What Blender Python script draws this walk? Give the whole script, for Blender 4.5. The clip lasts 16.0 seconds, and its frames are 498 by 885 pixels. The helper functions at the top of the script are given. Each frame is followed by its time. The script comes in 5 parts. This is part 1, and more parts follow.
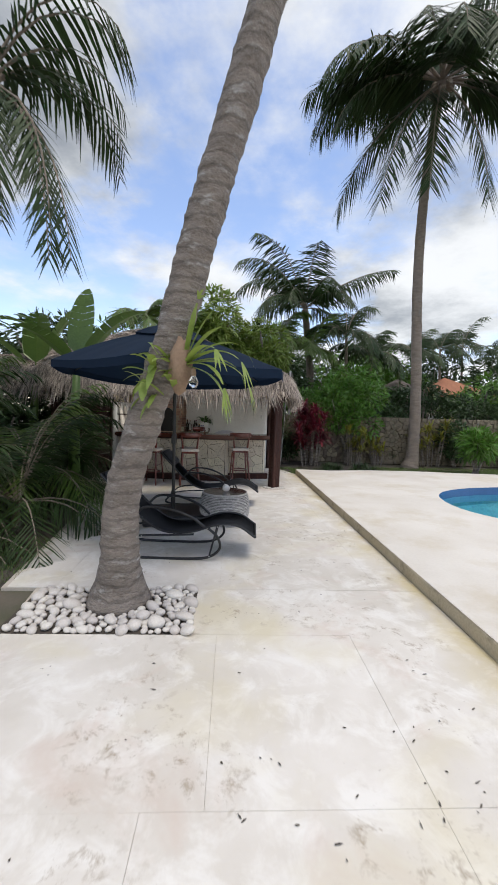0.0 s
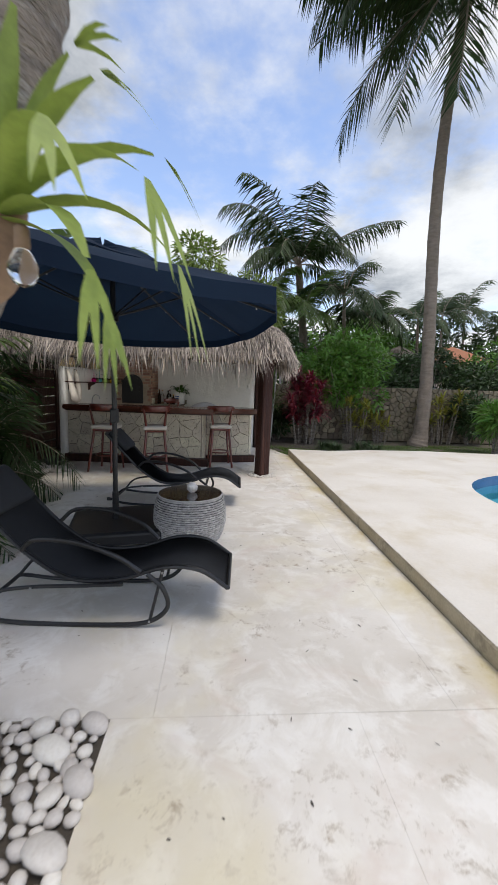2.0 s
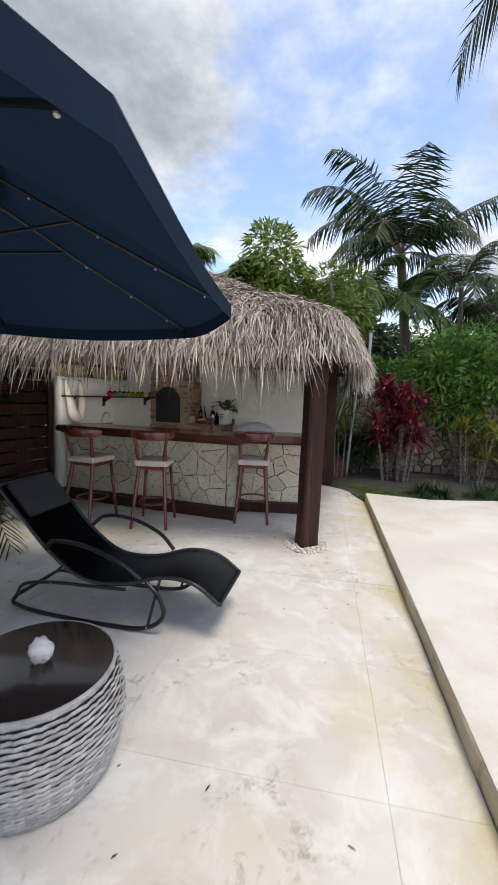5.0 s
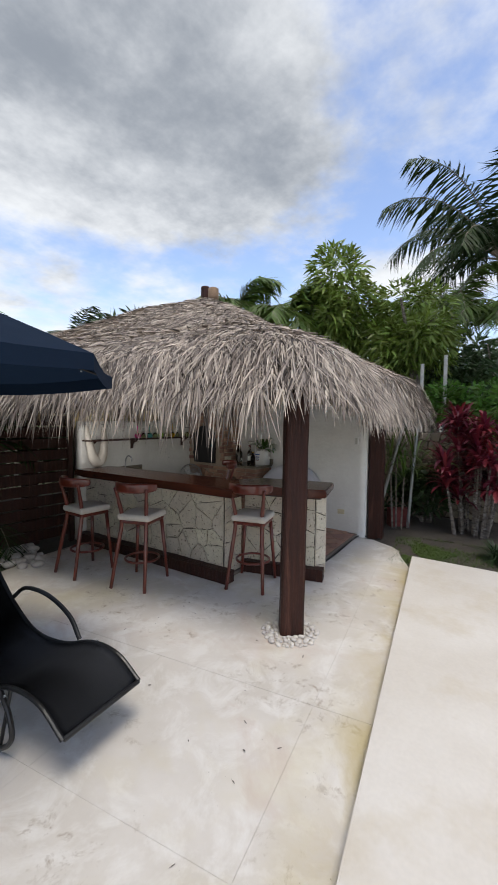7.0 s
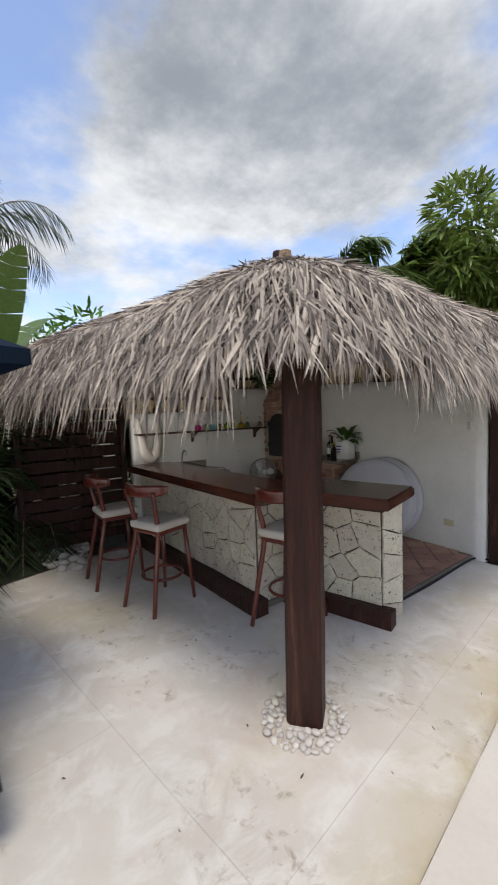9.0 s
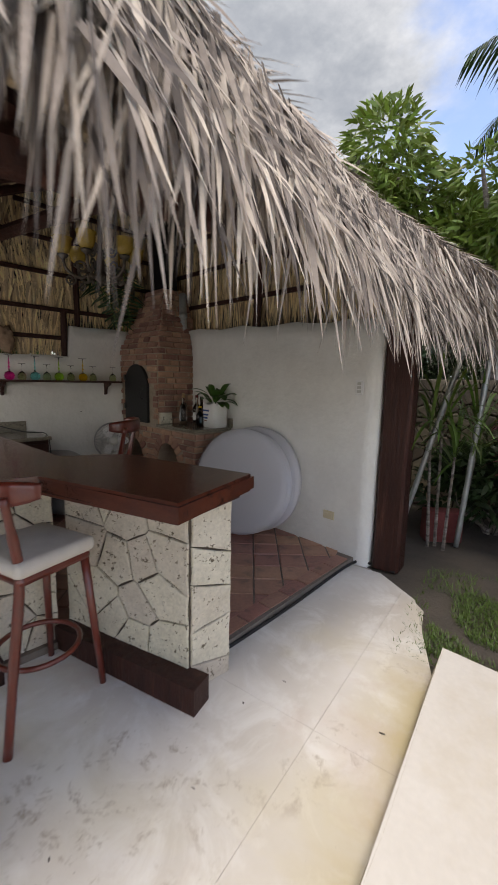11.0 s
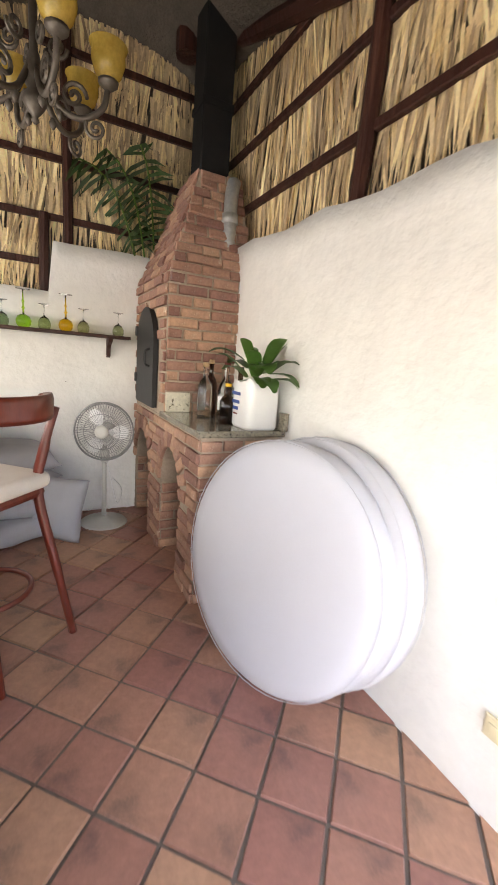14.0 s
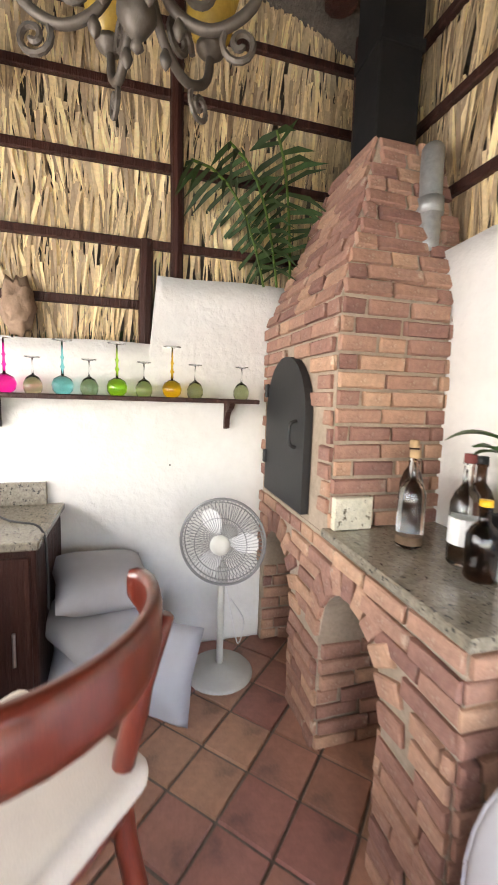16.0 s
────────────────────────────────────────
* [Problem to work on]: Go through the listing above and write it all out exactly, leaving out any picture.

* [Result of the task]:
What Blender Python script draws this walk? Give the whole script, for Blender 4.5. The clip lasts 16.0 seconds, and its frames are 498 by 885 pixels. The helper functions at the top of the script are given. Each frame is followed by its time. The script comes in 5 parts. This is part 1, and more parts follow.
0.0 s
2.0 s
5.0 s
7.0 s
9.0 s
11.0 s
14.0 s
16.0 s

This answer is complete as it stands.